Defense minister Ehud Barak, who has long been overly optimistic about a peace process with Damascus, was the next to chime in. Haaretz reported that Barak said Syrian president Bashar al-Assad’s use of force against his own people is precipitating his downfall. “I believe Assad is approaching the moment in which he will lose his authority. The growing brutality is pushing him into a corner, the more people are killed, the less chance Assad has to come out of it.”

Foreign minister Avigdor Lieberman said that “the world community must intervene in favor of the people of Syria.”

And most importantly, Prime Minister Benjamin Netanyahu on Sky News, earlier this week, said, “The slaughter of citizens” is “morally wrong,” referring to Assad’s actions. “I add my voice and that of every citizens of Israel, that says this slaughter must stop now.”

I asked a veteran strategist why Israeli officials had all turned on Assad. “This idea of the devil you know is better than the one you don’t know is not relevant anymore,” he said. “If Assad survives, I don’t see any legitimacy for him. When he was strong, we thought he might switch camps and be able to do something in the peace process, but that’s over now. He has no more legitimacy after this.”

Assad, says the strategist, is a much easier call than Mubarak. “In Israel there were debates over Egypt, some dilemmas and tensions. On Mubarak’s side you had stability, also he kept the peace with us; and on the other side you had democracy and freedom, also fighting against corruption. With Syria, there are no tensions in the debate. Assad destabilized Iraq and killed your soldiers there; he destabilized Lebanon and killed Hariri; he supplies Hezbollah with weapons his father never dreamed of giving them. And Assad opposes the peace process. So what’s the big deal to keep him going?”

The strategist provides the two arguments typically produced in Assad’s favor.

First argument is that we don’t know who will replace him.
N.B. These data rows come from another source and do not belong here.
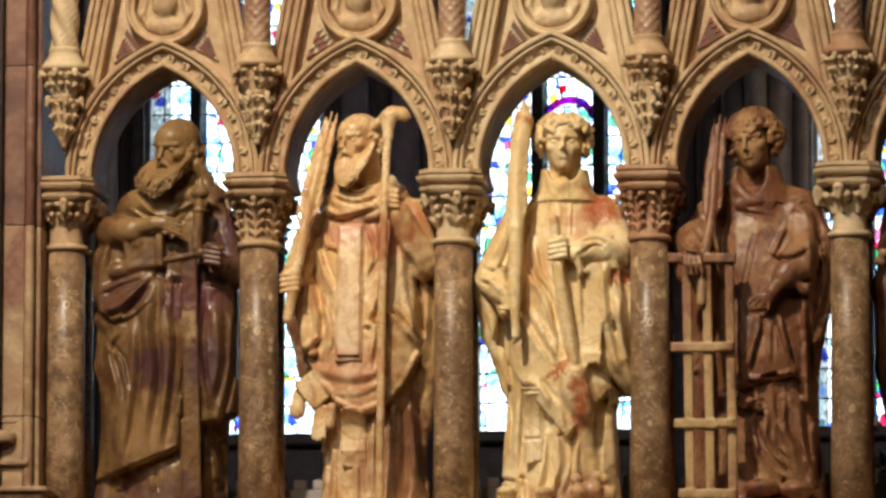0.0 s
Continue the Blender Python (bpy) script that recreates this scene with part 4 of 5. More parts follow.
def deacon(x):
    """A curly-haired young deacon with a palm branch, his sleeve cloth and stole hanging."""
    f = Figure((-0.275, -0.235, -0.072), (0.275, 0.19, 1.165), 0.0034)
    f.crown = Clay((-0.125, -0.17, 0.87), (0.155, 0.075, 1.17), 0.0019)
    f.loft([(0.28, 0.045, 0.15, 0.05, 0.05), (0.45, 0.015, 0.195, 0.035, 0.08), (0.60, 0.003, 0.206, 0.02, 0.08), (0.70, 0.0, 0.196, 0.02, 0.07), (0.80, 0.02, 0.15, 0.01, 0.07), (0.88, 0.024, 0.10, 0.0, 0.06)], [(0.06, 0.1, 0.005, 0.0)], hem=lambda u: 0.325 + 0.25 * np.maximum(0, 0.12 - u) - 0.5 * np.minimum(0, u + 0.1))
    f.loft([(0.0, 0.004, 0.178, 0.01, 0.110), (0.08, 0.006, 0.166, 0.01, 0.105), (0.25, 0.012, 0.152, 0.005, 0.10), (0.45, 0.012, 0.148, 0.0, 0.10)], [(0.045, 0.15, 0.006, 0.2), (0.026, -0.3, 0.002, 1.0)])
    f.loft([(0.19, 0.035, 0.10, -0.03, 0.095), (0.32, 0.02, 0.140, -0.025, 0.115), (0.46, 0.012, 0.148, -0.02, 0.115), (0.62, 0.012, 0.145, -0.015, 0.11), (0.74, 0.018, 0.145, -0.005, 0.105), (0.82, 0.022, 0.132, 0.0, 0.092),
            (0.88, 0.024, 0.092, 0.0, 0.075), (0.93, 0.024, 0.055, -0.005, 0.06)], [(0.10, 0.3, 0.003, 0.2)], 0.005, hem=lambda u: 0.196 + 1.22 * np.abs(u - 0.04))
    f.ridge([(-0.115, 0.385), (-0.09, 0.345), (-0.03, 0.275), (0.02, 0.215), (0.042, 0.205), (0.085, 0.245), (0.14, 0.325)], 0.006, None, 0.006, 0.2)
    # hanging cloth at the sides
    f.chain([(-0.11, 0.0, 0.82), (-0.175, -0.01, 0.70), (-0.205, 0.0, 0.62), (-0.19, 0.02, 0.50), (-0.145, 0.03, 0.36), (-0.13, 0.03, 0.31)], 0.040, 0.010, 0.02)
    f.chain([(-0.19, -0.05, 0.60), (-0.165, -0.05, 0.49), (-0.135, -0.03, 0.36)], 0.018, 0.010, 0.012)
    f.ell((-0.145, -0.075, 0.50), (0.025, 0.04, 0.08), 0.012, -22, cut=True)
    f.chain([(0.135, 0.0, 0.84), (0.19, -0.01, 0.73), (0.198, -0.02, 0.60), (0.192, -0.02, 0.48), (0.20, -0.01, 0.37)], 0.044, 0.020, 0.025)
    f.chain([(0.150, -0.08, 0.68), (0.160, -0.09, 0.55), (0.175, -0.06, 0.42), (0.20, -0.03, 0.36)], 0.036, 0.018, 0.020)
    f.chain([(0.135, -0.10, 0.50), (0.16, -0.08, 0.40), (0.18, -0.06, 0.36)], 0.010, 0.008, 0.010, cut=True)
    f.cap((0.175, -0.10, 0.66), (0.18, -0.09, 0.50), 0.007, 0.005, 0.008, cut=True)
    f.chain([(0.185, -0.02, 0.66), (0.200, -0.03, 0.52), (0.196, -0.03, 0.40), (0.205, -0.01, 0.345)], 0.034, 0.022, 0.02)
    f.chain([(0.14, -0.06, 0.55), (0.16, -0.05, 0.42), (0.18, -0.03, 0.36)], 0.030, 0.016, 0.02)
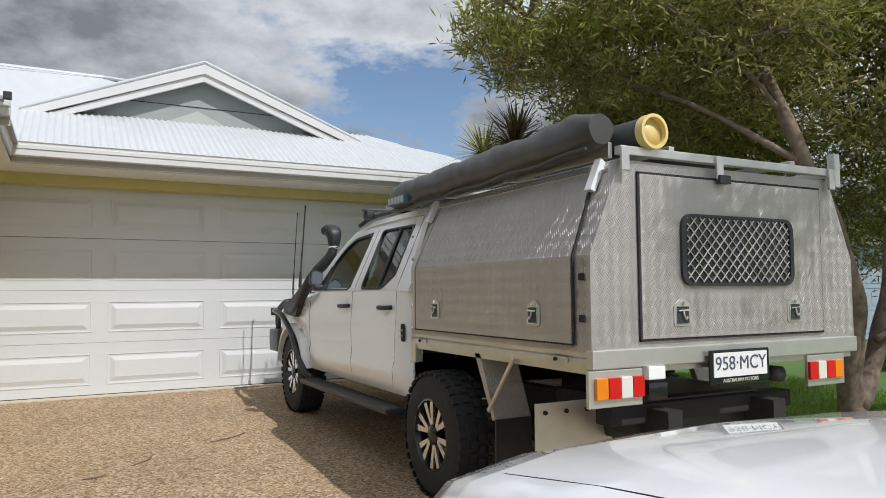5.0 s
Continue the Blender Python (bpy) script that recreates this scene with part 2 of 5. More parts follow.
M_GABLE_SUN = mat("pale_green_sun_patch", (0.42, 0.45, 0.40), 0.7, 0, 0.06, 3)
M_TURF = mat("artificial_turf", (0.02, 0.09, 0.03), 0.9, 0, 0.3, 60, 1.0, 220, col2=(0.05, 0.17, 0.06))
M_STEM = mat("ringed_stem", (0.18, 0.15, 0.12), 0.9, 0, 0.3, 45, 0.9, 60, col2=(0.42, 0.38, 0.32))
M_BARK = mat("papery_bark", (0.08, 0.055, 0.04), 0.95, 0, 0.4, 14, 1.0, 30, col2=(0.29, 0.22, 0.165))


def leafmat(name, a, b, rough=0.5):
    m = mat(name, a, rough, 0, 0.2, 6, island=True, col2=b)
    n, l = m.node_tree.nodes, m.node_tree.links
    tl, mx, ramp = n.new("ShaderNodeBsdfTranslucent"), n.new("ShaderNodeMixShader"), n["Color Ramp"]
    l.new(ramp.outputs["Color"], tl.inputs["Color"])
    mx.inputs["Fac"].default_value = 0.42
    l.new(n["Principled BSDF"].outputs[0], mx.inputs[1])
    l.new(tl.outputs[0], mx.inputs[2])
    l.new(mx.outputs[0], n["Material Output"].inputs["Surface"])
    return m


M_LEAF_HEDGE = leafmat("hedge_leaf", (0.014, 0.034, 0.010), (0.075, 0.125, 0.035), 0.4)
M_LEAF_SHRUB = leafmat("shrub_leaf", (0.03, 0.075, 0.015), (0.11, 0.19, 0.045), 0.45)
M_LEAF_LIME = leafmat("lime_leaf", (0.06, 0.14, 0.015), (0.19, 0.30, 0.04))
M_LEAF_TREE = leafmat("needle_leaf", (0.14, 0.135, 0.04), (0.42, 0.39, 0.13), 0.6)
# paler needle colour, standing in for sun on the crown tops
M_LEAF_SUNLIT = leafmat("sunlit_needle_leaf", (0.27, 0.32, 0.05), (0.50, 0.53, 0.12), 0.6)
M_LEAF_CORD = leafmat("cordyline_leaf", (0.09, 0.095, 0.03), (0.32, 0.30, 0.10), 0.4)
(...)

Maybe it will be a Sunni Islamist regime. But that makes no sense because the Muslim Brotherhood is weak in Syria. Bashar’s father killed them all. The Syrian Brotherhood is in the diaspora. They’re very good on the web, and in social networks, but they have much less presence in Syria itself. Whoever takes over is not going to be more extreme than Bashar. They might not be pro-U.S. or pro Zionists, but while I’m not promising the next guy will be better than Bashar, the chances are that he will be better than he will be worse.

Second argument is that there will be a civil war in Syria that will make Iraq look like a picnic. The problem with this argument is that unlike Iraq, Syria has no neighbors like Syria and Iran. That’s who kept the war in Iraq hot. But look at who surrounds Syria— Lebanon, Israel, Jordan, Turkey, Iraq. None of Syria’s neighbors have any interest in civil war.

Who knows why Washington policy circles are filled with the filthy rumor that it’s Israel who’s leaning on the administration to go easy on Assad? It seems some people can’t otherwise fathom why the White House refuses to hold Assad personally accountable for a death toll that is approaching 1,000. But this is an administration that was determined to engage the regime at any cost, and send an ambassador back to Damascus on a fool’s errand. Israel’s not protecting Assad; it’s the administration—it’s the president.